* _What you have to do_: Repeat the material below exactly, with no pictures.

* _Provided material_:
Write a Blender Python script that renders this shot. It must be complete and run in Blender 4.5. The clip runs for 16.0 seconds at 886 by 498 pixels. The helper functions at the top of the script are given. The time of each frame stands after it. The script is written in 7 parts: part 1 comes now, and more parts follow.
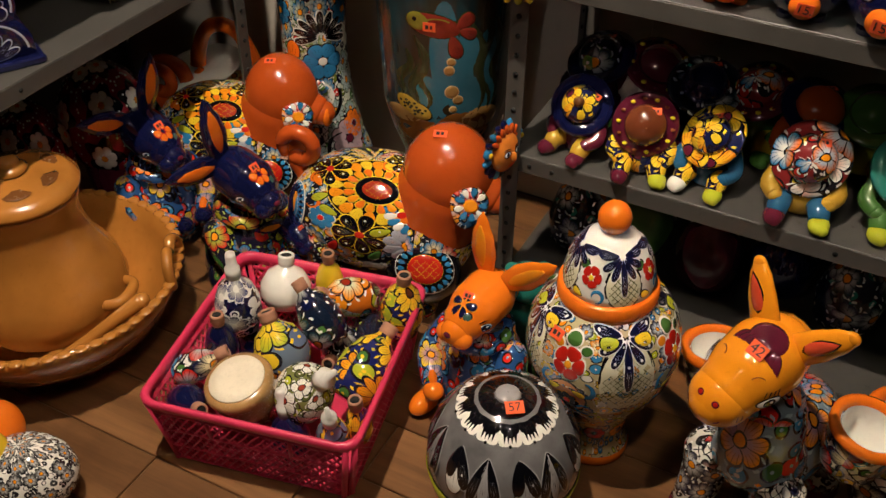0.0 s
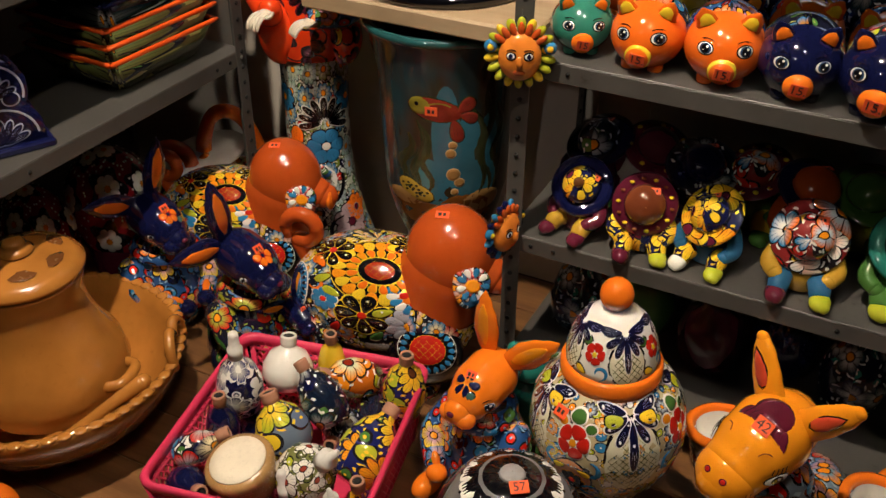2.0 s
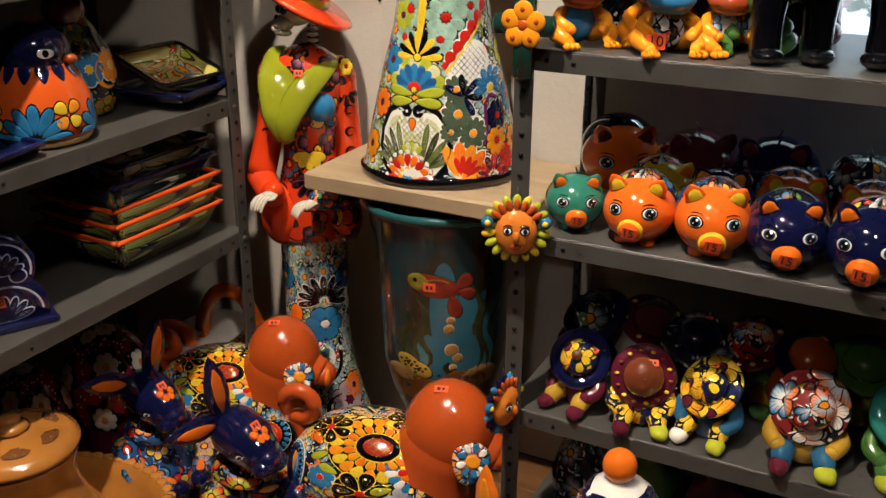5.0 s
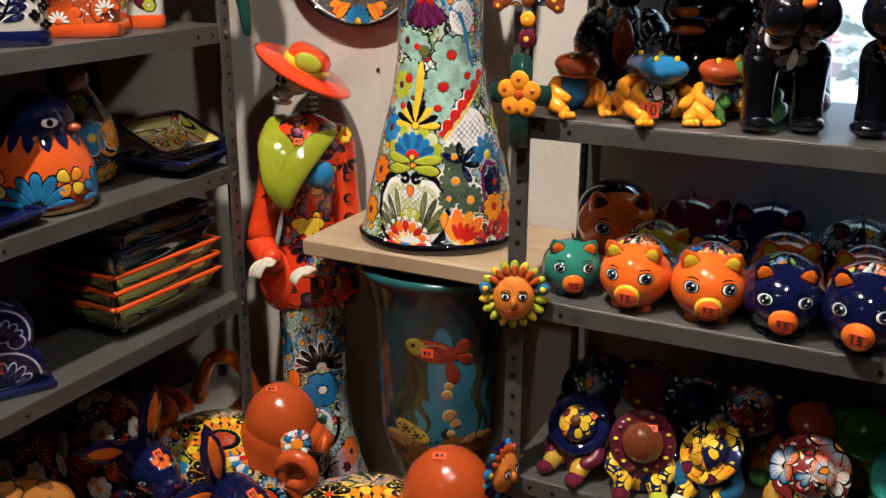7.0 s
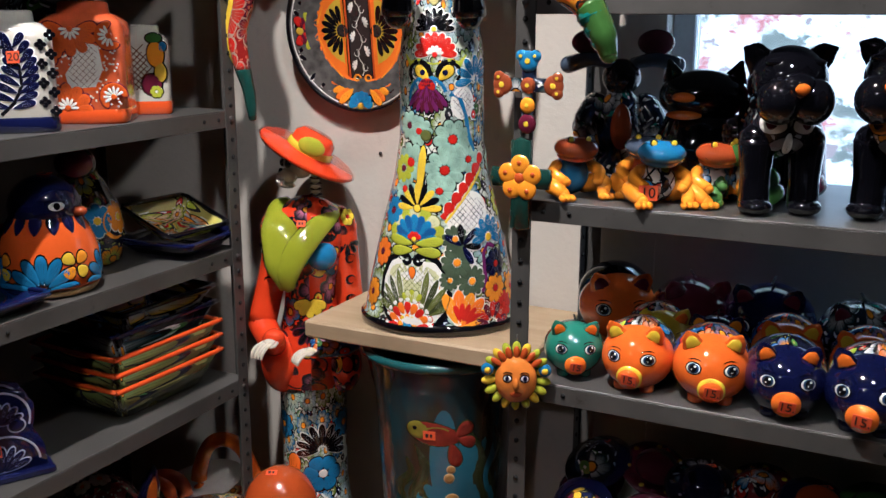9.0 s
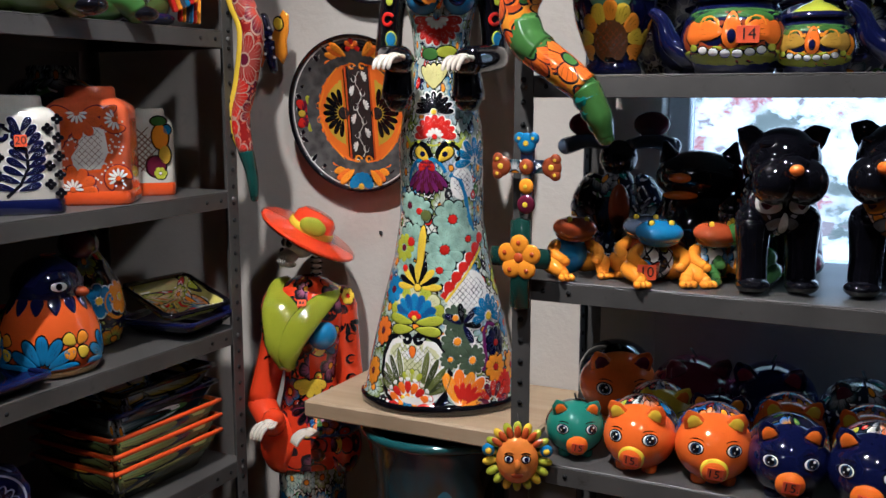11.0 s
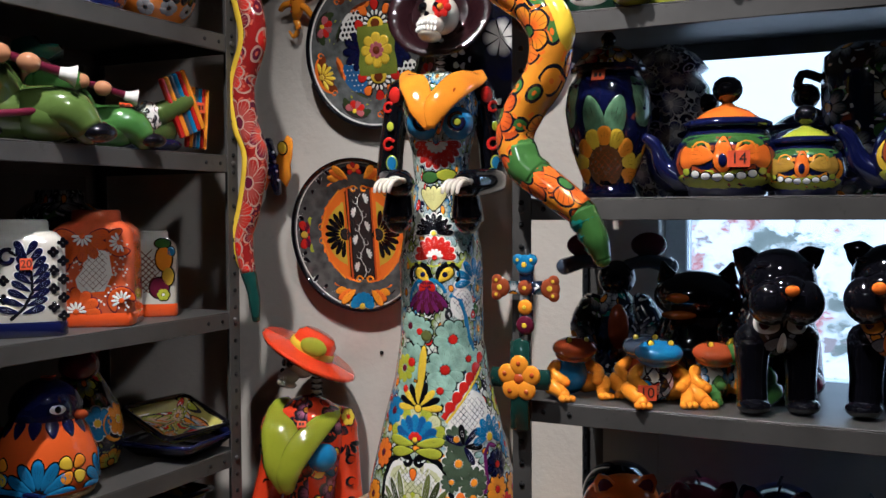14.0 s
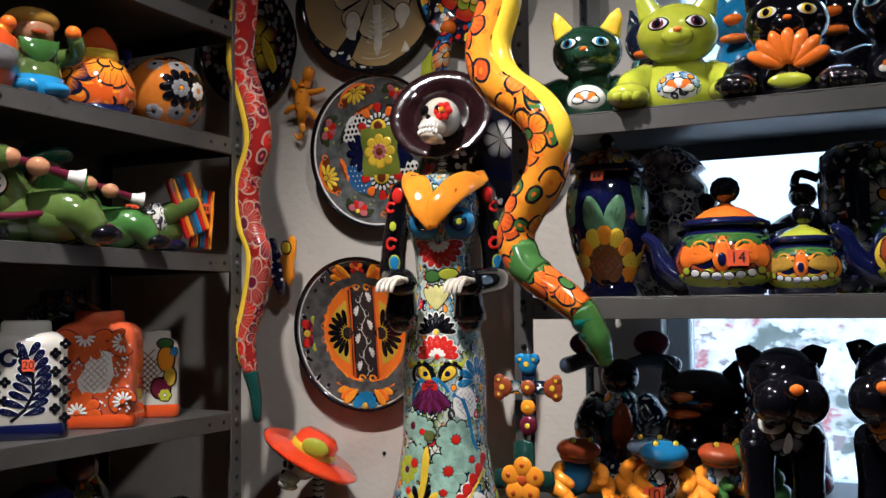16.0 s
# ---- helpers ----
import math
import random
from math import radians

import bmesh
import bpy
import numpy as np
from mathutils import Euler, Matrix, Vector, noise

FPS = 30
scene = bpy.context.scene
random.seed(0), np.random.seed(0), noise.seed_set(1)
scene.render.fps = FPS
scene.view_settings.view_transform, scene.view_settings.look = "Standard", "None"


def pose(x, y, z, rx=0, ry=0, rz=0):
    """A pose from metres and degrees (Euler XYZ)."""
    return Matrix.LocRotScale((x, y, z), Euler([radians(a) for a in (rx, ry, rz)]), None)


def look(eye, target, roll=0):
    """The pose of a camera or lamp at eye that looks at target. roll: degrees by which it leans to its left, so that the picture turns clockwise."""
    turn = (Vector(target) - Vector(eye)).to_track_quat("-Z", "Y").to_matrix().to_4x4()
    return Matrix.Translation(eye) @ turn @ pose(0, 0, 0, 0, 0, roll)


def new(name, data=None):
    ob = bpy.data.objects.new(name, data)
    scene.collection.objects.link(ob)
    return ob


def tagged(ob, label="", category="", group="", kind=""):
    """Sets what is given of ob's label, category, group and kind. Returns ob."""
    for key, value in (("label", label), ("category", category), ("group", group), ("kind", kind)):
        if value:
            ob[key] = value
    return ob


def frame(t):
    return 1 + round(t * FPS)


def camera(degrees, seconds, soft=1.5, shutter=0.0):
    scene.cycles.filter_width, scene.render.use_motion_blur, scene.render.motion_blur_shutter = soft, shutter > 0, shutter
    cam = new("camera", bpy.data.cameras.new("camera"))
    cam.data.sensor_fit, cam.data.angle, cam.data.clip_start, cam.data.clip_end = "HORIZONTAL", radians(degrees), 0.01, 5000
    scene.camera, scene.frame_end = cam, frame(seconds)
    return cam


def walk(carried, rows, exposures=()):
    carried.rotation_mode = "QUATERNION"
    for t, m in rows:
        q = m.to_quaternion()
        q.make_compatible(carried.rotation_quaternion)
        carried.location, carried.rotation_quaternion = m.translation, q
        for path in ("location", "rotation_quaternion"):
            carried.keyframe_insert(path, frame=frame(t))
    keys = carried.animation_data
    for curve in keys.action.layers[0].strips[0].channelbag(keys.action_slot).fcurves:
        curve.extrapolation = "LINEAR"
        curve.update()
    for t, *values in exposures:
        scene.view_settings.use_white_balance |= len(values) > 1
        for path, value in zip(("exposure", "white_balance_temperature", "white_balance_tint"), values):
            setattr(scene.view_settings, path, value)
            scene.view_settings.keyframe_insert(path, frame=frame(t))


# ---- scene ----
import functools

# camera and walk: t, x, y, z, yaw, pitch, roll
cam = camera(49.17, 16.0)
PATH = [
    (0.0, -0.0000, 0.0001, 1.4000, 27.059, -38.569, 0.718),
    (0.5, 0.0009, -0.0048, 1.3975, 27.118, -37.749, 0.640),
    (1.0, 0.0017, -0.0097, 1.3949, 27.141, -36.298, 0.522),
    (1.5, 0.0026, -0.0146, 1.3924, 27.076, -34.584, 0.530),
    (2.0, 0.0035, -0.0195, 1.3899, 27.072, -33.246, 0.522),
    (2.5, 0.0043, -0.0244, 1.3873, 26.981, -31.953, 0.507),
    (3.0, 0.0052, -0.0293, 1.3848, 26.863, -30.425, 0.489),
    (3.5, 0.0061, -0.0342, 1.3823, 26.823, -28.634, 0.489),
    (4.0, 0.0070, -0.0391, 1.3797, 26.819, -26.584, 0.450),
    (4.5, 0.0078, -0.0440, 1.3772, 26.814, -24.636, 0.341),
    (5.0, 0.0087, -0.0488, 1.3747, 26.769, -22.143, 0.326),
    (7.5, 0.0115, -0.0624, 1.3798, 26.564, -17.311, 0.238),
    (8.0, 0.0120, -0.0647, 1.3814, 26.598, -15.935, 0.199),
    (8.5, 0.0125, -0.0671, 1.3830, 26.599, -14.848, 0.200),
    (9.0, 0.0130, -0.0695, 1.3846, 26.607, -13.537, 0.147),
    (11.5, 0.0176, -0.0794, 1.3929, 26.590, -8.054, -0.052),
    (12.0, 0.0193, -0.0806, 1.3948, 26.610, -7.110, -0.087),
    (12.5, 0.0211, -0.0818, 1.3966, 26.693, -6.066, -0.163),
    (13.0, 0.0228, -0.0830, 1.3985, 26.748, -5.062, -0.230),
    (13.5, 0.0245, -0.0842, 1.4003, 26.729, -3.679, -0.227),
    (14.0, 0.0263, -0.0854, 1.4022, 26.755, -2.189, -0.291),
    (14.5, 0.0280, -0.0866, 1.4040, 26.801, -0.885, -0.355),
    (15.0, 0.0297, -0.0878, 1.4059, 26.860, 0.262, -0.424),
    (15.5, 0.0314, -0.0890, 1.4077, 26.899, 1.666, -0.472),
    (16.0, 0.0332, -0.0902, 1.4096, 26.965, 3.438, -0.540),
]
walk(cam, [(t, pose(x, y, z, 0, 0, yaw) @ pose(0, 0, 0, 90 + p) @ pose(0, 0, 0, 0, 0, r)) for t, x, y, z, yaw, p, r in PATH],
     [(0.0, -0.15, 6550, 10), (5.0, -0.08, 6250, 10), (9.0, -0.03, 5250, 12), (12.5, -0.52, 5050, 11), (16.0, -0.44, 5250, 11)])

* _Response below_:
Write a Blender Python script that renders this shot. It must be complete and run in Blender 4.5. The clip runs for 16.0 seconds at 886 by 498 pixels. The helper functions at the top of the script are given. The time of each frame stands after it. The script is written in 7 parts: part 1 comes now, and more parts follow.
0.0 s
2.0 s
5.0 s
7.0 s
9.0 s
11.0 s
14.0 s
16.0 s
# ---- helpers ----
import math
import random
from math import radians

import bmesh
import bpy
import numpy as np
from mathutils import Euler, Matrix, Vector, noise

FPS = 30
scene = bpy.context.scene
random.seed(0), np.random.seed(0), noise.seed_set(1)
scene.render.fps = FPS
scene.view_settings.view_transform, scene.view_settings.look = "Standard", "None"


def pose(x, y, z, rx=0, ry=0, rz=0):
    """A pose from metres and degrees (Euler XYZ)."""
    return Matrix.LocRotScale((x, y, z), Euler([radians(a) for a in (rx, ry, rz)]), None)


def look(eye, target, roll=0):
    """The pose of a camera or lamp at eye that looks at target. roll: degrees by which it leans to its left, so that the picture turns clockwise."""
    turn = (Vector(target) - Vector(eye)).to_track_quat("-Z", "Y").to_matrix().to_4x4()
    return Matrix.Translation(eye) @ turn @ pose(0, 0, 0, 0, 0, roll)


def new(name, data=None):
    ob = bpy.data.objects.new(name, data)
    scene.collection.objects.link(ob)
    return ob


def tagged(ob, label="", category="", group="", kind=""):
    """Sets what is given of ob's label, category, group and kind. Returns ob."""
    for key, value in (("label", label), ("category", category), ("group", group), ("kind", kind)):
        if value:
            ob[key] = value
    return ob


def frame(t):
    return 1 + round(t * FPS)


def camera(degrees, seconds, soft=1.5, shutter=0.0):
    scene.cycles.filter_width, scene.render.use_motion_blur, scene.render.motion_blur_shutter = soft, shutter > 0, shutter
    cam = new("camera", bpy.data.cameras.new("camera"))
    cam.data.sensor_fit, cam.data.angle, cam.data.clip_start, cam.data.clip_end = "HORIZONTAL", radians(degrees), 0.01, 5000
    scene.camera, scene.frame_end = cam, frame(seconds)
    return cam


def walk(carried, rows, exposures=()):
    carried.rotation_mode = "QUATERNION"
    for t, m in rows:
        q = m.to_quaternion()
        q.make_compatible(carried.rotation_quaternion)
        carried.location, carried.rotation_quaternion = m.translation, q
        for path in ("location", "rotation_quaternion"):
            carried.keyframe_insert(path, frame=frame(t))
    keys = carried.animation_data
    for curve in keys.action.layers[0].strips[0].channelbag(keys.action_slot).fcurves:
        curve.extrapolation = "LINEAR"
        curve.update()
    for t, *values in exposures:
        scene.view_settings.use_white_balance |= len(values) > 1
        for path, value in zip(("exposure", "white_balance_temperature", "white_balance_tint"), values):
            setattr(scene.view_settings, path, value)
            scene.view_settings.keyframe_insert(path, frame=frame(t))


# ---- scene ----
import functools

# camera and walk: t, x, y, z, yaw, pitch, roll
cam = camera(49.17, 16.0)
PATH = [
    (0.0, -0.0000, 0.0001, 1.4000, 27.059, -38.569, 0.718),
    (0.5, 0.0009, -0.0048, 1.3975, 27.118, -37.749, 0.640),
    (1.0, 0.0017, -0.0097, 1.3949, 27.141, -36.298, 0.522),
    (1.5, 0.0026, -0.0146, 1.3924, 27.076, -34.584, 0.530),
    (2.0, 0.0035, -0.0195, 1.3899, 27.072, -33.246, 0.522),
    (2.5, 0.0043, -0.0244, 1.3873, 26.981, -31.953, 0.507),
    (3.0, 0.0052, -0.0293, 1.3848, 26.863, -30.425, 0.489),
    (3.5, 0.0061, -0.0342, 1.3823, 26.823, -28.634, 0.489),
    (4.0, 0.0070, -0.0391, 1.3797, 26.819, -26.584, 0.450),
    (4.5, 0.0078, -0.0440, 1.3772, 26.814, -24.636, 0.341),
    (5.0, 0.0087, -0.0488, 1.3747, 26.769, -22.143, 0.326),
    (7.5, 0.0115, -0.0624, 1.3798, 26.564, -17.311, 0.238),
    (8.0, 0.0120, -0.0647, 1.3814, 26.598, -15.935, 0.199),
    (8.5, 0.0125, -0.0671, 1.3830, 26.599, -14.848, 0.200),
    (9.0, 0.0130, -0.0695, 1.3846, 26.607, -13.537, 0.147),
    (11.5, 0.0176, -0.0794, 1.3929, 26.590, -8.054, -0.052),
    (12.0, 0.0193, -0.0806, 1.3948, 26.610, -7.110, -0.087),
    (12.5, 0.0211, -0.0818, 1.3966, 26.693, -6.066, -0.163),
    (13.0, 0.0228, -0.0830, 1.3985, 26.748, -5.062, -0.230),
    (13.5, 0.0245, -0.0842, 1.4003, 26.729, -3.679, -0.227),
    (14.0, 0.0263, -0.0854, 1.4022, 26.755, -2.189, -0.291),
    (14.5, 0.0280, -0.0866, 1.4040, 26.801, -0.885, -0.355),
    (15.0, 0.0297, -0.0878, 1.4059, 26.860, 0.262, -0.424),
    (15.5, 0.0314, -0.0890, 1.4077, 26.899, 1.666, -0.472),
    (16.0, 0.0332, -0.0902, 1.4096, 26.965, 3.438, -0.540),
]
walk(cam, [(t, pose(x, y, z, 0, 0, yaw) @ pose(0, 0, 0, 90 + p) @ pose(0, 0, 0, 0, 0, r)) for t, x, y, z, yaw, p, r in PATH],
     [(0.0, -0.15, 6550, 10), (5.0, -0.08, 6250, 10), (9.0, -0.03, 5250, 12), (12.5, -0.52, 5050, 11), (16.0, -0.44, 5250, 11)])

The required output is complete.